A foremost Igbo socio-cultural group, Association of Southeast Town Union (ASETU), has described the End SARS protests by Nigerian youths and its attendant loss of lives as akin to the 30-month Nigeria/Biafran civil war.
The group, in a press release signed by its National President, Emeka Diwe and National Secretary, Gideon Adikwuru and made available to newsmen on Saturday, accused the Federal Government of fanning the embers of war for failing to address the youths properly and proffer lasting solutions to their problems.
It further described as satanic, barbaric, ignorant, divisive and unpatriotic, any plot to stop the rampaging youths who are genuinely agitating for good governance.

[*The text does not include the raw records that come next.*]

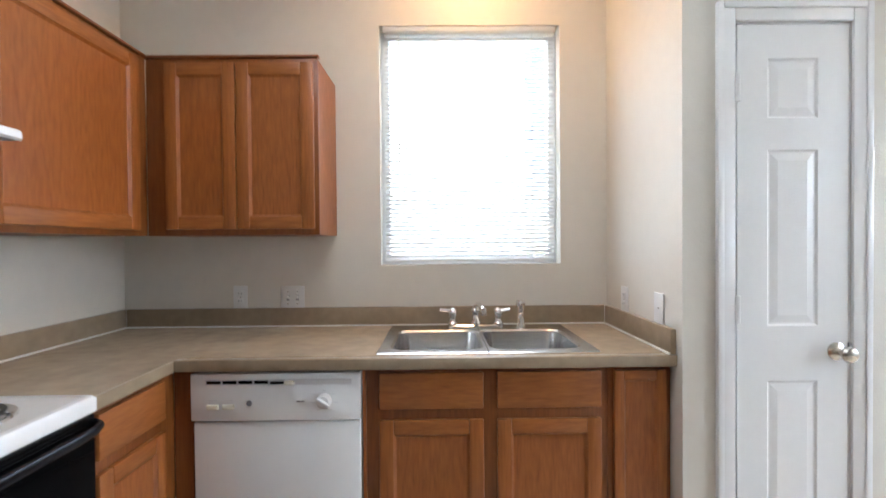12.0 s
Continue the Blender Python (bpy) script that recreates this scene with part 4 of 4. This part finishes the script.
# ---- outside ----
# Added glowing sheet, so the gaps of the kitchen blind turn white.
WHITE_GLOW = glowing("white_backdrop_glow", (1.0, 0.99, 0.98), 0.52)
solid("backdrop", B(-14, 2.2, 14.0, 14.1, -0.2, 9.0), WHITE_GLOW, "glowing white sheet added beyond the kitchen window", "backdrop", **S)

fence = thing("wooden_fence", (2, 10.0, -0.2), "weathered reddish cedar privacy fence, sunlit", "fence")
picket = bmesh.new()
prism(picket, [(-0.068, 0), (0.068, 0), (0.068, 1.93), (0.04, 1.98), (-0.04, 1.98), (-0.068, 1.93)], "y", -0.009, 0.009)
pk = mesh_of("picket", picket, FENCE, (0, 0, 0), False)
for k in range(48):
    p = new("picket", pk)
    p.parent = fence
    p.location = (0.45 + 0.142 * k, 0, random.uniform(-0.02, 0.02))
    p.rotation_euler = (0, random.uniform(-0.004, 0.004), 0)
for z in (0.4, 1.55):
    part("fence_rail", B(2.38, 9.2, 9.95, 9.99, z - 0.2, z - 0.11), FENCE, fence, smooth=False)

# ---- floor tiles ----
P, Q, TX, TY = 0.3520, 0.3465, -0.122, 3.494
gap = 0.0036
shared = {}
ix0, ix1 = math.floor((LEFT - TX) / P), math.ceil((RIGHT - TX) / P)
iy0, iy1 = math.floor((FRONT - TY) / Q), math.ceil((BACK - TY) / Q)
for i in range(ix0, ix1):
    for j in range(iy0, iy1):
        x0, x1 = max(TX + i * P, LEFT), min(TX + (i + 1) * P, RIGHT)
        y0, y1 = max(TY + j * Q, FRONT + 0.012), min(TY + (j + 1) * Q, BACK)
        w, d = round(x1 - x0 - 2 * gap, 4), round(y1 - y0 - 2 * gap, 4)
        if w < 0.01 or d < 0.01:
            continue
        if (w, d) not in shared:
            bm = bmesh.new()
            loft(bm, [loop_rr(bm, -w / 2 + k, w / 2 - k, -d / 2 + k, d / 2 - k, 0.004, z, 1) for k, z in ((0, -0.005), (0, -0.0022), (0.0025, 0))], False, True)
            shared[w, d] = mesh_of("tile", bm, TILE, (0, 0, 0), False)
        t = new("tile", shared[w, d])
        t.parent = floor
        t.location = ((x0 + x1) / 2, (y0 + y1) / 2, random.uniform(-0.0004, 0.0004))
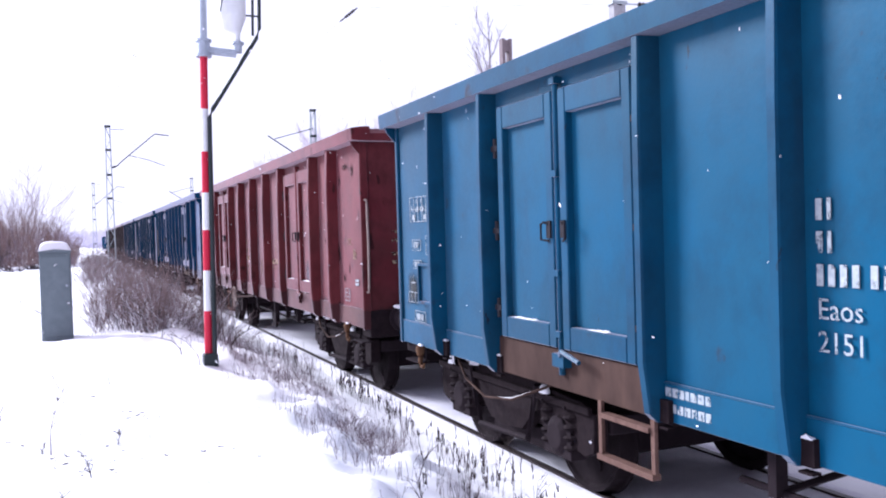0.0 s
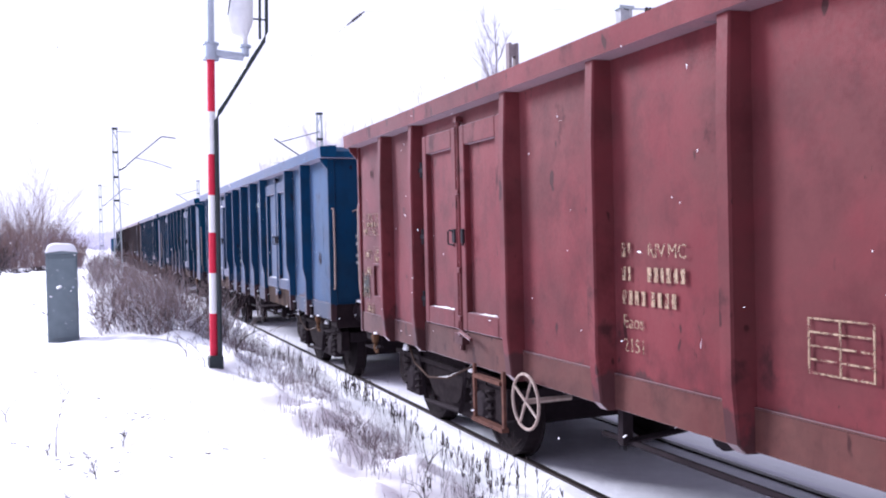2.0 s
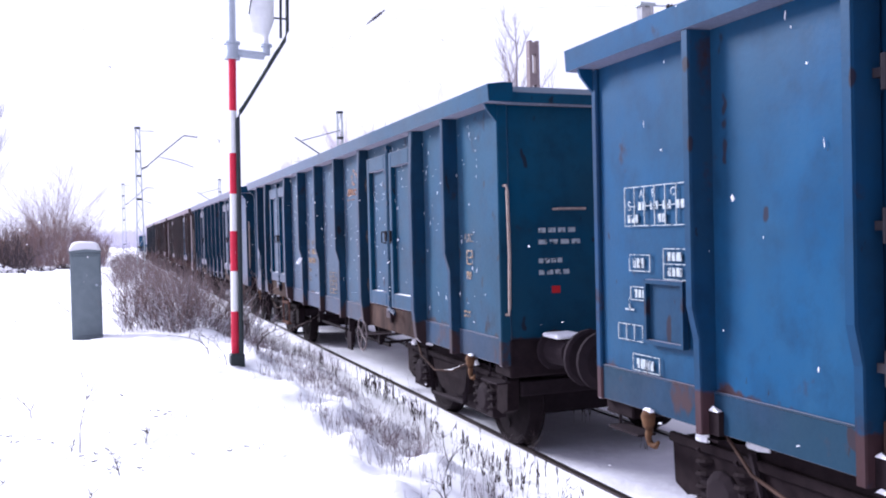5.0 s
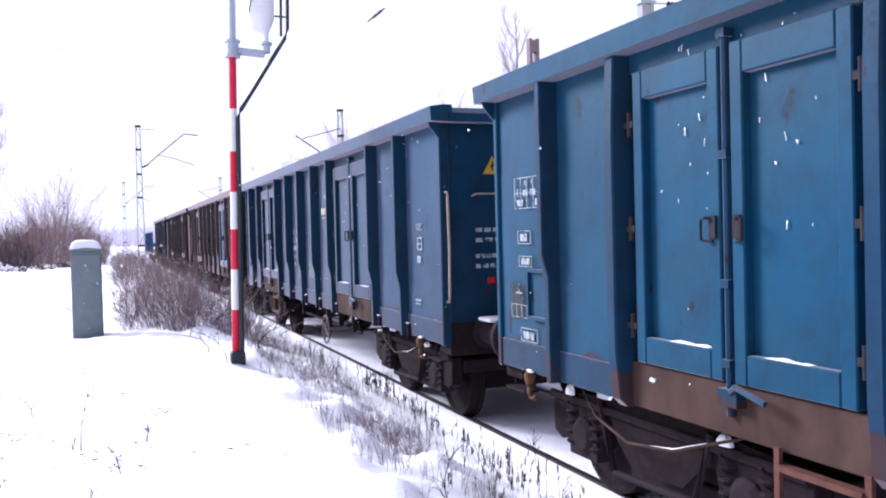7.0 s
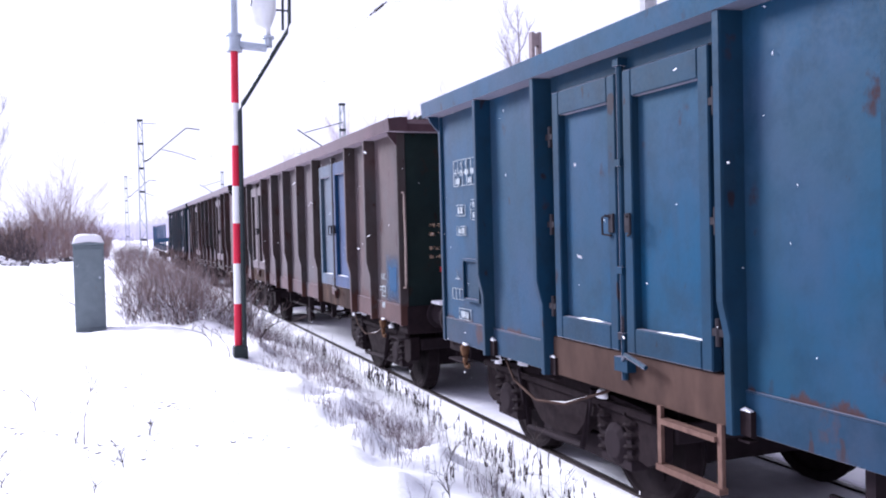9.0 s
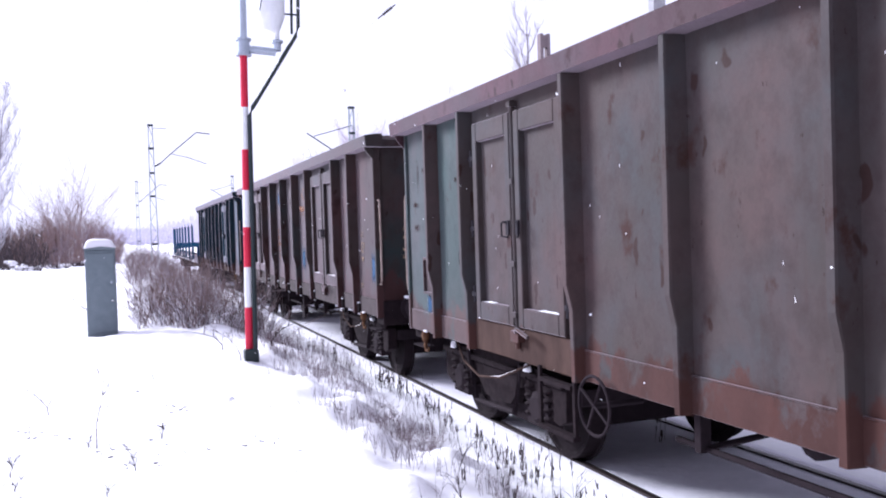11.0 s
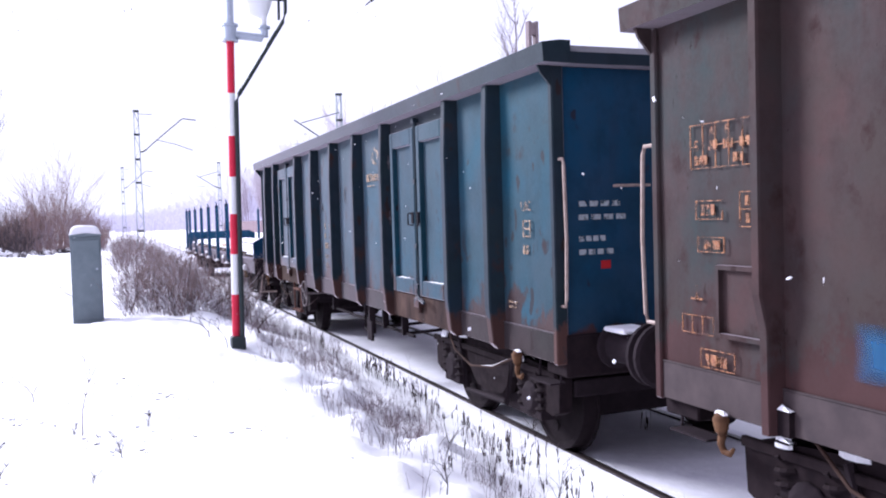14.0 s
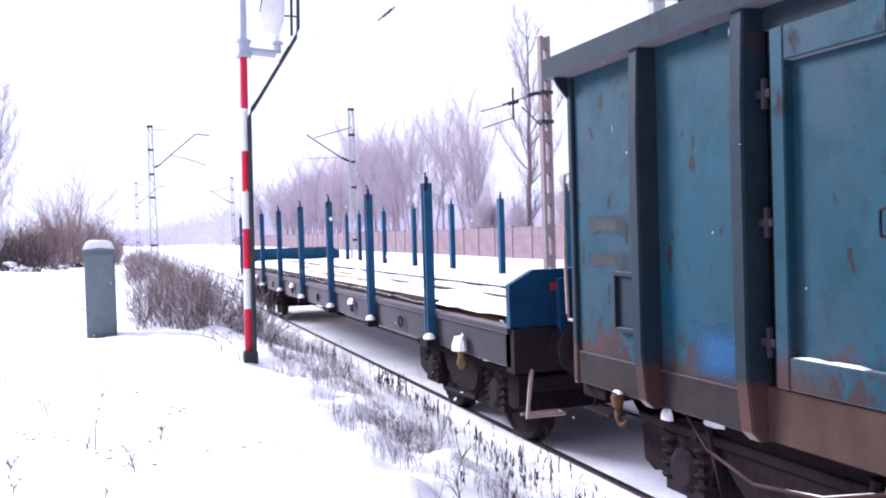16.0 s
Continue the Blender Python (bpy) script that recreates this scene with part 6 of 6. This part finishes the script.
def litter():
    """Dark leaf scraps and footprint edges scattered on the snow."""
    rnd = random.Random(31)
    verts, faces = [], []
    for k in range(80):
        cx, cy, sp = rnd.choice(((0.30, 8.55, 0.10), (0.52, 8.1, 0.10), (-0.15, 7.3, 0.20), (0.0, 6.6, 0.16), (-0.72, 8.0, 0.14), (-0.74, 6.2, 0.12), (1.0, 6.6, 0.2), (-0.5, 9.8, 0.6), (-0.4, 12.0, 0.8)))
        x, y = cx + rnd.gauss(0, sp), cy + rnd.gauss(0, sp * 1.6)
        a, s = rnd.uniform(0, 3.14), rnd.uniform(0.009, 0.024)
        p = [Vector((x + s * u * math.cos(a), y + s * u * math.sin(a), 0)) for u in (-1, 0, 1)]
        for q, up in zip(p, (0.003 + rnd.random() * 0.01, 0.005, 0.003 + rnd.random() * 0.01)):
            q.z = ground_height(q.x, q.y) + up
        for q, w in zip(p, p[1:]):
            strand(verts, faces, q, w, s * rnd.uniform(0.12, 0.3), s * rnd.uniform(0.12, 0.34), 4)
    tagged(new("leaf_litter", raw_mesh("leaf_litter", verts, faces, DRY_STALK)), "dark leaf scraps lying on the snow", "leaves", kind="stuff")


litter()


# ---- falling snow ----
FALL = 0.9          # m/s


def snowfall():
    """Loose flakes in a tall column of air that sinks past the camera."""
    rnd = random.Random(77)
    verts, faces = [], []
    for k in range(2600):
        c = Vector((rnd.uniform(-2.0, 2.75), rnd.uniform(1.6, 14.0), rnd.uniform(0.5, 22.0)))
        s = rnd.choice((0.0035, 0.004, 0.005, 0.006, 0.008))
        base = len(verts)
        ax = [Vector((rnd.gauss(0, 1), rnd.gauss(0, 1), rnd.gauss(0, 1))).normalized() * s * rnd.uniform(0.6, 1.3) for _ in range(3)]
        verts += [c + ax[0], c + ax[1], c + ax[2], c - ax[0], c - ax[1], c - ax[2]]
        for f in ((0, 1, 2), (1, 3, 2), (3, 4, 2), (4, 0, 2), (1, 0, 5), (3, 1, 5), (4, 3, 5), (0, 4, 5)):
            faces.append(tuple(base + i for i in f))
    ob = new("falling_snow", raw_mesh("falling_snow", verts, faces, SNOW))
    return tagged(ob, "sparse white snowflakes drifting down in the air", "snow", kind="stuff")


flakes = snowfall()


def motions():
    steps = [0.5 * k for k in range(33)]
    for i, wg in enumerate(wagons):
        y0 = wagon_start(i)
        walk(wg, [(t, pose(TRACK_X, y0 - travel(t), 0)) for t in steps])
    walk(flat, [(t, pose(TRACK_X, FLAT_START - travel(t), 0)) for t in steps])
    walk(flakes, [(t, pose(-0.02 * t, -0.05 * t, 0.5 - FALL * t)) for t in steps])
    for w, a in axles:
        walk(w, [(0.1 * k, pose(0, a, 0.46, math.degrees(travel(0.1 * k) / 0.46), 0, 0)) for k in range(161)])


motions()
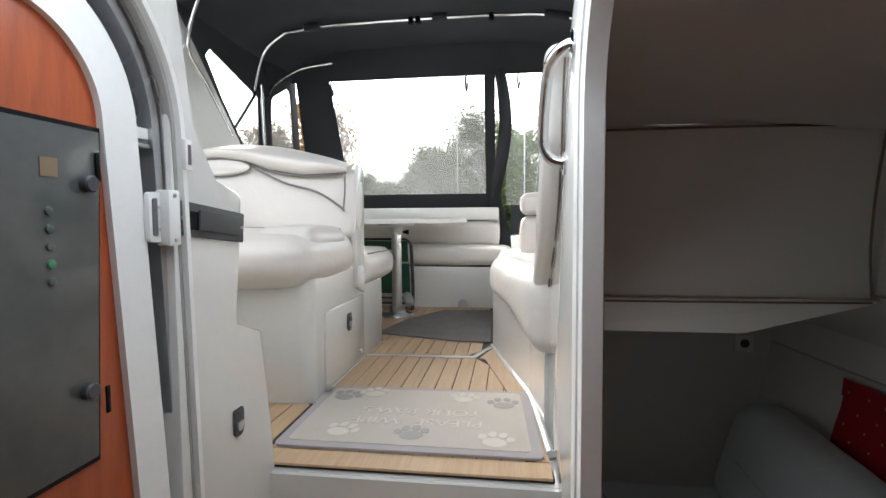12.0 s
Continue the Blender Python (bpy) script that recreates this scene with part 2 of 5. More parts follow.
def wood(name, light, dark, stretch, gloss=0.42, coat=0.36, figure=0.0):
    """Lacquered veneer with long wavering figure along the stretched axis."""
    mt = bpy.data.materials.new(name)
    mt.use_nodes = True
    nt = mt.node_tree
    bs = nt.nodes["Principled BSDF"]
    a = noise_node(nt, 2.2, 5, 0.62, stretch=stretch, warp=1.2)
    b = noise_node(nt, 14.0, 6, 0.6, stretch=stretch, warp=0.6)
    c = noise_node(nt, 1.6, 2, 0.5)
    mid = tuple((p + q) / 2 for p, q in zip(light, dark))
    col = mix_colour(nt, span(nt, a, 0.35, 0.68), light, mid)
    col = mix_colour(nt, span(nt, b, 0.48, 0.8, 0.0, 0.5), col, dark)
    col = mix_colour(nt, span(nt, c, 0.35, 0.75, 0.0, 0.3), col, mid)
    if figure:
        tc, mp, wv = nt.nodes.new("ShaderNodeTexCoord"), nt.nodes.new("ShaderNodeMapping"), nt.nodes.new("ShaderNodeTexWave")
        mp.inputs["Scale"].default_value = tuple(s / max(stretch) for s in stretch)
        nt.links.new(tc.outputs["Object"], mp.inputs["Vector"])
        nt.links.new(mp.outputs[0], wv.inputs["Vector"])
        wv.bands_direction = "DIAGONAL"
        wv.inputs["Scale"].default_value, wv.inputs["Distortion"].default_value = 13.0, 8.0
        wv.inputs["Detail"].default_value, wv.inputs["Detail Scale"].default_value = 4.0, 1.4
        col = mix_colour(nt, span(nt, wv.outputs["Fac"], 0.45, 1.0, 0.0, figure), col, dark)
    d = noise_node(nt, 46.0, 4, 0.6, stretch=stretch, warp=0.3)
    col = mix_colour(nt, span(nt, d, 0.5, 0.72, 0.0, 0.38), col, dark)
    nt.links.new(col, bs.inputs["Base Color"])
    nt.links.new(span(nt, c, 0.3, 0.7, gloss * 0.85, gloss * 1.2), bs.inputs["Roughness"])
    bs.inputs["Specular IOR Level"].default_value = 0.32
    bs.inputs["Coat Weight"].default_value, bs.inputs["Coat Roughness"].default_value = coat, 0.19
    bp = nt.nodes.new("ShaderNodeBump")
    bp.inputs["Strength"].default_value, bp.inputs["Distance"].default_value = 0.04, 0.001
    nt.links.new(b, bp.inputs["Height"])
    nt.links.new(bp.outputs[0], bs.inputs["Normal"])
    return mt


def starry(name, cloth, star, pitch=0.055):
    """Red cloth printed with small five-pointed stars in staggered rows, on the sheet's own measure."""
    mt = bpy.data.materials.new(name)
    mt.use_nodes = True
    nt = mt.node_tree
    bs = nt.nodes["Principled BSDF"]

    def calc(op, a, b=None):
        nd = nt.nodes.new("ShaderNodeMath")
        nd.operation = op
        for i, v in enumerate((a, b)):
            if v is None:
                continue
            if isinstance(v, (int, float)):
                nd.inputs[i].default_value = v
            else:
                nt.links.new(v, nd.inputs[i])
        return nd.outputs[0]
    uv = nt.nodes.new("ShaderNodeUVMap")
    sp = nt.nodes.new("ShaderNodeSeparateXYZ")
    nt.links.new(uv.outputs[0], sp.inputs[0])
    row = calc("FLOOR", calc("DIVIDE", sp.outputs[1], pitch * 0.5))
    shift = calc("MULTIPLY", calc("MODULO", row, 2.0), 0.5)
    fx = calc("SUBTRACT", calc("FRACT", calc("ADD", calc("DIVIDE", sp.outputs[0], pitch), shift)), 0.5)
    fy = calc("SUBTRACT", calc("FRACT", calc("DIVIDE", sp.outputs[1], pitch * 0.5)), 0.5)
    px, py = calc("MULTIPLY", fx, pitch), calc("MULTIPLY", fy, pitch * 0.5)
    rad = calc("SQRT", calc("ADD", calc("MULTIPLY", px, px), calc("MULTIPLY", py, py)))
    ang = calc("ARCTAN2", py, px)
    edge = calc("MULTIPLY", calc("ADD", calc("MULTIPLY", calc("SINE", calc("MULTIPLY", ang, 5.0)), 0.32), 0.78), 0.0048)
    on = calc("LESS_THAN", rad, edge)
    weave = noise_node(nt, 260, 3)
    base = mix_colour(nt, span(nt, weave, 0.3, 0.7), cloth, tuple(c * 0.75 for c in cloth))
    nt.links.new(mix_colour(nt, on, base, star), bs.inputs["Base Color"])
    bs.inputs["Roughness"].default_value = 0.85
    bs.inputs["Sheen Weight"].default_value = 0.04
    bs.inputs["Specular IOR Level"].default_value = 0.2
    bp = nt.nodes.new("ShaderNodeBump")
    bp.inputs["Strength"].default_value, bp.inputs["Distance"].default_value = 0.15, 0.001
    nt.links.new(weave, bp.inputs["Height"])
    nt.links.new(bp.outputs[0], bs.inputs["Normal"])
    return mt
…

According to the release, “any attempt to mobilize the rest of Nigeria to levy carnage and genocide on the entire Igbo, is unacceptable. We are far too familiar with this script which some enemies of the country are about to act.
“The catastrophe that visited on our people in the aftermath of the January 1966 military coup which culminated in the 30-month genocidal civil war began exactly this way.
“A coup that was initially hailed as patriotic and revolutionary planned and executed by soldiers from the then four regions of the country was later tagged an ‘Igbo coup d’etat’, and over three million Igbos were ruthlessly butchered while it lasted.
“Government must act fast to bring those involved in the killing of unarmed protesters at Lekki and other parts of the country to book. Those behind the burning of Igbo businesses worth billions of Naira in Apo area of Abuja, Sabon Gari in Kano and other parts of the country must immediately be arrested and made to face the music.
“It must begin to address the immediate and remote causes of the unrest rather than playing to the gallery.
“We cannot pretend to be a federation where one ethnic nationality imposes itself on the rest of the country.
“We finally call the attention of the United Nations, United States, European Union and African Union to rise up against this negative stereotyping of the Igbo in the ongoing agitations by Nigerian youths for reforms.”